Hirak : la fin du «bourreau historique»
Par Abdelkrim Khelifi – «Mieux vaut, tard que jamais», entend-on souvent dire, face à tout fait ou événement parfois de longue date espéré et dont la soudaine survenue ne doit rien à quelque action que ce soit de notre part. Le constat en est fait par tous avec satisfaction par le plus grand nombre qui peut y voir le rayon d’espoir d’une aube nouvelle, pendant que d’autres, beaucoup moins nombreux, y verront une sérieuse menace à leurs intérêts.
Comme chacun le sait, cela s’est produit en Algérie, aussi bien que sous d’autres cieux où des événements de cette nature ont été à l’origine de profonds bouleversements au double plan politique et social. Dans certains cas, avec des conséquences dramatiques. Même si, à l’instar de tout ce qui relève du fait sociologique, ils n’obéissent pas à une chronologie à rythme régulier, ce type de situations peut potentiellement se reproduire à chaque fois que les conditions politiques, économiques et/ou sociales leur balisent le terrain.
De nombreuses dates marquant de tels événements ont jalonné la jeune histoire post-Indépendance de notre pays. Au nombre de celles-ci, la plus emblématique reste le soulèvement populaire d’Octobre 1988, de triste mémoire, par la répression qui l’a suivie.
En l’absence d’une volonté franche et sincère, la réponse politicienne faite alors à la nouvelle et douloureuse réalité qui en a résulté s’était limitée à la pseudo-ouverture décrétée du champ politique, avec pour corollaire la prétendue fin d’un système mono-partisan hégémonique. Cette fois encore et malgré le lourd tribut payé, l’absence de volonté politique sera manifeste et la méfiance sera de mise. L’Algérien n’aura droit qu’au mépris par l’illusion d’un changement.
Ainsi et alors même qu’en cette même année 1989, synonyme de liberté pour la communauté internationale sous d’autres latitudes, précisément dans l’ex-Allemagne de l’Est, le monde, témoin direct de l’histoire en mouvement, assistait à la disparition effective du rideau de fer et à la chute bien réelle du mur de Berlin, son symbole, l’Algérie, pour son malheur, allait s’enfoncer dans une terrible épreuve de trois longues décennies, l’une de terreur fratricide, faite de sang et de larmes, les deux suivantes vécues sous la férule du pouvoir sans partage d’un système mafieux. Pour le peuple algérien, la descente aux enfers allait se poursuivre sous une autre forme de terreur.
Une fois de plus trahi, mais non résigné, pour être servi par son tempérament de résistant, l’Algérien sera à son corps défendant le témoin impuissant de sa propre régression. Par l’illusion du changement. On voit bien que le bourreau sait aussi jouer à l’illusionniste funeste. Mêmes causes, mêmes effets. Là encore, dans le même temps, d’autres pays auront avancé à pas de géant vers la liberté et pour davantage de progrès.
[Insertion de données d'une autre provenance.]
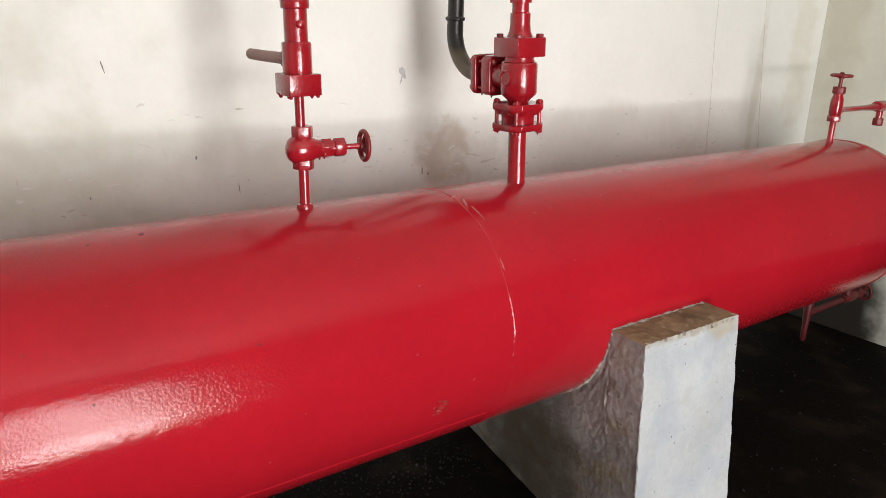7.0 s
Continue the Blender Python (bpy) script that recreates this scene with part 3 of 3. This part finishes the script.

L’évocation faite plus haut de deux expériences ne présentant aucune similitude si ce n’est la chronologie historique des faits vécus, se justifie par le seul souci de faire remarquer que l’écart dans le développement pouvant exister entre les pays (ici, l’Algérie et l’ex-RDA) a pu parfois être abusivement évoqué pour expliquer la réussite ou l’échec de l’un par rapport à l’autre. Faisant peu cas des capacités intrinsèques des sociétés humaines, ce genre de jugements vient, consciemment ou pas, en appui aux plus forts, aux tyrans du moment.
Bien qu’elle ait pu occasionnellement être soutenue par certains, parfois organisés en véritables groupes informels de pression, beaucoup plus à l’écoute de leur propre ego que soucieux de la rigueur intellectuelle requise, cette lecture reste nettement marginale et sans effets significatifs sur les opinions publiques.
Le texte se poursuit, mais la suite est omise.